IBM's Chief Architect Says Software is at Dead End
j2xs writes "In an InformationWeek article entitled 'Where's the Software to Catch Up to Multicore Computing?' the Chief Architect at IBM gives some fairly compelling reasons why your favorite software will soon be rendered deadly slow because of new hardware architectures. Software, she says, just doesn't understand how to do work in parallel to take advantage of 16, 64, 128 cores on new processors. Intel just stated in an SD Times article that 100% of its server processors will be multicore by end of 2007. We will never, ever return to single processor computers. Architect Catherine Crawford goes on to discuss some of the ways developers can harness the 'tiny supercomputers' we'll all have soon, and some of the applications we can apply this brute force to."
Concurrency is a hard problem, and unexpected interactions between asynchronous events in concurrent environments has been a periodic bugbear for almost as long as computers have been interactive.
It's what made the Amiga look less reliable than its competitors... if you only ran one native program at a time it was a lot more stable than MacOS or MS-DOS, because the OS provided a much richer set of services so applications didn't have to replicate them... but most people took advantage of the multitasking and when something crashed in the background the lack of memory protection meant the whole thing went down, and non-native software that wasn't written with multitasking in mind could produce the most entertaining crashes.
These days we all have good protected mode multitasking operating systems, but we don't have good easy ways to distribute an application across multiple cores. Until we do, most applications are going to be written to run single-threaded and depend on the OS to use the other cores to speed up the rest of the system, both at the application level and doing things like running graphics libraries on another core.
Until we have so many cores that the OS can't make effective use of them I don't think there's even going to be much of an attempt to make use of them for more developers. And then we're going to go through a painful period like we went through before Microsoft discovered multitasking.
was an interesting article, particularly the part about the hybrid "roadrunner" architecture.
However what is more relevant to today's non-supercomputing needs is SMP scalability.
One of the challenges with SMP scalability is cache coherency; synchronizing the caches on the processors is a costly operation (this is necessary to ensure that each processor has the same view of certain memory at the same time), normally (always?) done with a cache invalidation.

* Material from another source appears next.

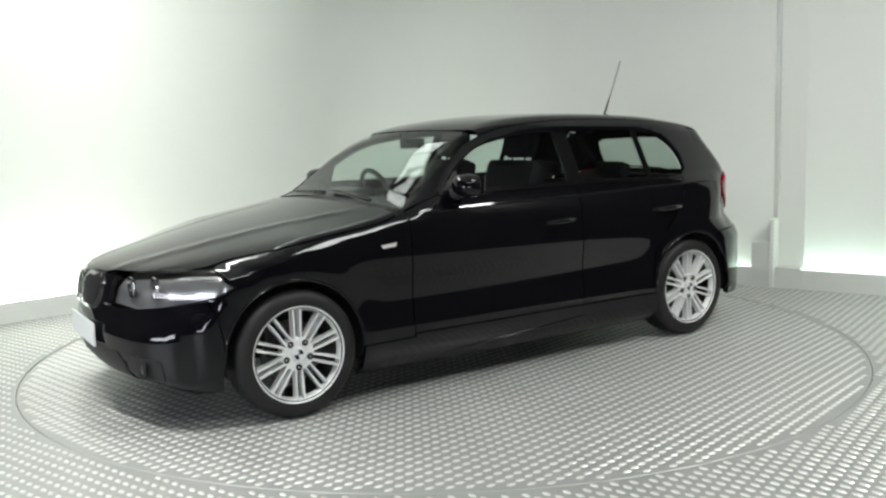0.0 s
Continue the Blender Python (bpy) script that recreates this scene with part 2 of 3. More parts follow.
def lug_mesh(name, spots, size=(0.045, 0.0215, 0.0028)):
    """Raised almond-shaped treads at (x, y, angle)."""
    L, B, H = size
    base = [(-L / 2, 0), (-L / 5, -B / 2), (L / 5, -B / 2), (L / 2, 0), (L / 5, B / 2), (-L / 5, B / 2)]
    top = [(x * 0.72, y * 0.66) for x, y in base]
    shape = np.array([(x, y, 0.0) for x, y in base] + [(x, y, H) for x, y in top])
    fc = [(i, (i + 1) % 6, 6 + (i + 1) % 6, 6 + i) for i in range(6)] + [(6, 7, 8, 9, 10, 11)]
    spots = np.array(spots)
    c, s = np.cos(spots[:, 2]), np.sin(spots[:, 2])
    v = np.empty((len(spots), 12, 3))
    v[:, :, 0] = spots[:, 0:1] + c[:, None] * shape[:, 0] - s[:, None] * shape[:, 1]
    v[:, :, 1] = spots[:, 1:2] + s[:, None] * shape[:, 0] + c[:, None] * shape[:, 1]
    v[:, :, 2] = shape[:, 2]
    faces = [tuple(12 * k + i for i in f) for k in range(len(spots)) for f in fc]
    me = bpy.data.meshes.new(name)
    me.from_pydata(v.reshape(-1, 3).tolist(), [], faces)
    me.materials.append(M_LUG)
    return me


def lug_grid(x0, x1, y0, y1, pitch, turn, keep):
    out = []
    c, s = math.cos(turn), math.sin(turn)
    R = 12
    n = int(R / pitch)
    for i in range(-n, n):
        for j in range(-n, n):
            u, w = i * pitch, j * pitch
            x, y = c * u - s * w, s * u + c * w
            if x0 < x < x1 and y0 < y < y1 and keep(x, y):
                out.append((x, y, turn + (-0.30 if (i + j) % 2 else -0.22)))
    return out


PITCH = 0.0534


def build_turntable():
    table = new("turntable")
    tagged(table, "round aluminium tread plate turntable flush with the floor", "turntable")
    bm = bmesh.new()
    lathe(bm, [(TABLE_R - 0.004, 0.0), (TABLE_R, -0.003), (TABLE_R, -0.05)], 128, "z")
    bmesh.ops.create_circle(bm, cap_ends=True, segments=128, radius=TABLE_R - 0.004)
    bmesh.ops.remove_doubles(bm, verts=bm.verts, dist=0.0005)
    bmesh.ops.recalc_face_normals(bm, faces=bm.faces)
    part("deck", bm, M_PLATE, table)
    spots = lug_grid(-2.5, 2.5, -2.5, 2.5, PITCH, 0.25, lambda x, y: x * x + y * y < (TABLE_R - 0.03) ** 2)
    tread = new("tread", lug_mesh("tread", spots))
    tread.parent = table
    tagged(tread, kind="stuff")
    return table


def build_floor_tread(fl):
    spots = lug_grid(-5, 5, -5.0, 4, PITCH, -0.66,
                     lambda x, y: x * x + y * y > (TABLE_R + 0.03) ** 2
                     and (x - CORNER.x) * 0.5911 + (y - CORNER.y) * 0.8066 < -0.03
                     and (x - CORNER.x) * -0.7018 + (y - CORNER.y) * 0.7124 < -0.03)
    near = [p for p in spots if p[1] < -1.62 and 1.05 < p[0] < 2.6]
    near = sorted(near, key=lambda p: p[0] * 0.3 - p[1] * 0.0 + abs(p[1] + 2.2))[:300]
    chosen = set(near)
    tread = new("floor_tread", lug_mesh("floor_tread", [p for p in spots if p not in chosen]))
    tread.parent = fl
    tagged(tread, kind="stuff")
    one = lug_mesh("tread_stud", [(0, 0, 0)])
    for x, y, a in near:
        stud = new("tread_stud", one)
        stud.parent = fl
        stud.matrix_basis = Matrix.Translation((x, y, 0)) @ Matrix.Rotation(a, 4, "Z")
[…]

So the more invalidations you do, the more often the processor has to fetch memory from main memory, and the less it's using its cache. Processing slows down dramatically.
I've tried to design the qore programming language http://qore.sourceforge.net/ to be scalable on SMP systems. The new version (released today) has some interesting optimizations that have resulting in a large performance boost on SMP machines - the optimizations involve reducing the number of cache invalidations to the minimum (more than just reducing locking, although that is a part of it too - even an atomic update - for example on intel an assembly lock and increment - involves a cache invalidation and therefore is an expensive operation on SMP platforms). There is more work to be done, but in simple benchmarks of affected code paths the performance increase was between 2 and 3 times as fast with the optimizations on the same qore code.

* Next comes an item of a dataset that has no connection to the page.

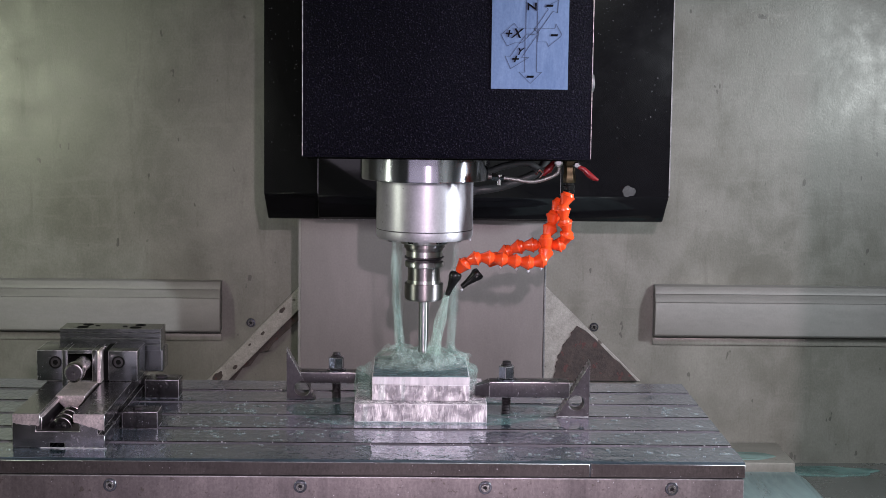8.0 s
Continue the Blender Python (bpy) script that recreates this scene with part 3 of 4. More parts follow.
# tool holder and end mill, turning in the spindle
holder = thing("tool_holder", (SX, 0, 0.28), "dark steel tool holder with collet nut and long end mill", "tool holder")
part("collar", lathe([(0.03, 0.287), (0.041, 0.286), (0.0415, 0.2790), (0.0405, 0.2775), (0.030, 0.2775)], (SX, 0, 0)), M_FLANGE, holder, smooth=25)
part("cone", lathe([(0.030, 0.2776), (0.0350, 0.2774), (0.0350, 0.2712), (0.0315, 0.2672), (0.0305, 0.2645), (0.020, 0.2645)], (SX, 0, 0)), M_HOLDER, holder, smooth=25)
part("neck", lathe([(0.020, 0.2646), (0.0312, 0.2644), (0.0312, 0.2552), (0.020, 0.2550)], (SX, 0, 0)), M_FLANGE, holder, smooth=25)
part("gripper_groove", lathe([(0.020, 0.2551), (0.0335, 0.2550), (0.0335, 0.2530), (0.0290, 0.2500), (0.0290, 0.2465), (0.020, 0.2465)], (SX, 0, 0)), M_CLAMP, holder, "dark gripper groove", smooth=20)
part("flange", lathe([(0.020, 0.2466), (0.0320, 0.2464), (0.0332, 0.2450), (0.0332, 0.2390), (0.0315, 0.2370), (0.020, 0.2370)], (SX, 0, 0)), M_FLANGE, holder, smooth=20)
part("body", lathe([(0.020, 0.2371), (0.0278, 0.2370), (0.0278, 0.2150), (0.020, 0.2150)], (SX, 0, 0)), M_HOLDER, holder, smooth=25)
part("nut_ring", lathe([(0.020, 0.2151), (0.0283, 0.2150), (0.0283, 0.2096), (0.020, 0.2096)], (SX, 0, 0)), M_FLANGE, holder, smooth=25)
part("collet_nut", lathe([(0.020, 0.2097), (0.0325, 0.2095), (0.0333, 0.2083), (0.0333, 0.1860), (0.0322, 0.1828), (0.0296, 0.1803), (0.0260, 0.1800), (0.0080, 0.1800)], (SX, 0, 0)), M_HOLDER, holder, smooth=25)
mill = lathe([(0.0085, 0.180), (0.0085, 0.110), (0.0080, 0.108), (0.0080, 0.058)], (SX, 0, 0), 32)
part("end_mill", mill, M_TOOL, holder, "bright round end mill")

# ---- moving table ----
XL, XR, YF, YB = -0.78, 0.6061, -0.35, 0.2422
SLOTS = [0.1446 - 0.1 * k for k in range(5)]
table = thing("machine_table", (0.0, -0.05, -0.12), "wet grey cast iron machine table with five T-slots", "machine table")
poly = [(YF + 0.003, 0.0), (YF, -0.003), (YF, -0.0235), (YF + 0.03, -0.0235), (YF + 0.03, -0.12), (YB - 0.01, -0.12), (YB - 0.01, -0.03), (YB, -0.03), (YB, 0.0)]
for s in SLOTS:
    poly += [(s + 0.0174, 0.0), (s + 0.016, -0.0008), (s + 0.016, -0.022), (s + 0.022, -0.022), (s + 0.022, -0.036), (s - 0.006, -0.036), (s - 0.006, -0.022), (s, -0.022), (s, -0.0012), (s - 0.0012, 0.0)]
bm = prism(poly, XL, XR, axis="x")
bm.normal_update()
# slot walls in paler dull iron; near-black chamfers paint the dark line of shade
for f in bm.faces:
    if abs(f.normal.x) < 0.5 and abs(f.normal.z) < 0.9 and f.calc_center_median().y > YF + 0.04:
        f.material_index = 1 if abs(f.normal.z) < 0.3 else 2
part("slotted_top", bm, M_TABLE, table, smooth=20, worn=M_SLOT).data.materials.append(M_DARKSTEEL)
part("front_edge", box(XL, 0.374, YF - 0.0022, YF + 0.001, -0.0232, -0.0032, 0.0008, seg=1), M_RIM, table, "dark stained front edge", worn=M_EDGE)
part("front_edge", box(0.3752, XR, YF - 0.0022, YF + 0.001, -0.0232, -0.0032, 0.0008, seg=1), M_RIM, table, "dark stained front edge", worn=M_EDGE)
part("apron", box(XL, XR - 0.002, YF - 0.005, YF + 0.028, -0.20, -0.0245, 0.0012), M_APRON, table, "stained stainless apron panel", worn=M_EDGE)
for bx in (-0.6135, -0.3358, -0.0554, 0.2184, 0.4961):
    socket_bolt("apron_bolt", bx, YF - 0.0065, -0.0385, 0.0066, table, "hex socket bolt with washer")
part("saddle", box(XL + 0.1, XR - 0.1, -0.25, 0.2, -0.235, -0.12), M_DARKSTEEL, table)

# foam flecks left by the coolant
rnd = random.Random(11)


def flecks(n, x0, x1, y0, y1, z, r0, r1, squash=0.6, avoid=SLOTS):
    bm = bmesh.new()
    made = 0
    while made < n:
        x, y, r = rnd.uniform(x0, x1), rnd.uniform(y0, y1), r0 + (r1 - r0) * rnd.random() ** 3
        if any(s - r * 0.6 < y < s + 0.017 + r * 0.6 for s in avoid):
            continue
        made += 1
        q = rnd.uniform(0, 9)
        vs = []
        for k in range(10):
            a = 2 * math.pi * k / 10
            w = r * (1 + 0.5 * noise.noise(Vector((math.cos(a), math.sin(a), q + made))))
            vs.append((x + 1.3 * w * math.cos(a), y + squash * w * math.sin(a)))
        lo = [bm.verts.new((a, b, z)) for a, b in vs]
        hi = [bm.verts.new((x + (a - x) * 0.7, y + (b - y) * 0.7, z + 0.0007)) for a, b in vs]
        bm.faces.new(hi)
        for k in range(10):
            bm.faces.new((lo[k], lo[(k + 1) % 10], hi[(k + 1) % 10], hi[k]))
    return bm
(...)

Anyway it would be interesting to know if other high-level programming languages have also taken the same approach (or will do so); as we go forward, it's clear that SMP scalability will be an important topic for the future...
This is an often-repeated misconception. Cell abandons the practice of having different fp, integer, and vector registers... all registers are 128-bit and any instruction can be issued on any of them, and those instructions are generated by a C++ compiler. So saying that programmers code in these SIMD instructions is like saying that "x86's design counts on programmers to shuffle values between the fp stack, integer and vector registers, and code in separate fp, integer, and vector instructions to get the absolute fastest performance".
The reality is that Cell was targeted more at solving the memory problem than just doing SIMD stream processing. Engineers looked around and decided a 32kb L1 cache was silly... not having a cache-snooping DMA engine (or prefetch engine) would be silly. Putting nine cores on a bus with 7 GB/s bandwidth would be silly. Not being able to overlap memory latency with execution is silly. To solve all these problems, you give up having a single coherent address space.
But there is even more power in Java, .NET investments now... It is completely within the realm of possibility to write a runtime that executes your Java thread on SPU, or JITs the .NET to SPU code. It's a nice benefit that these are already handle-based rather than pointer based languages, so the memory-mapping is a task of the runtime and transparent to the code. And IBM is working hard on native C++ code generation that is agnostic of the address space problem.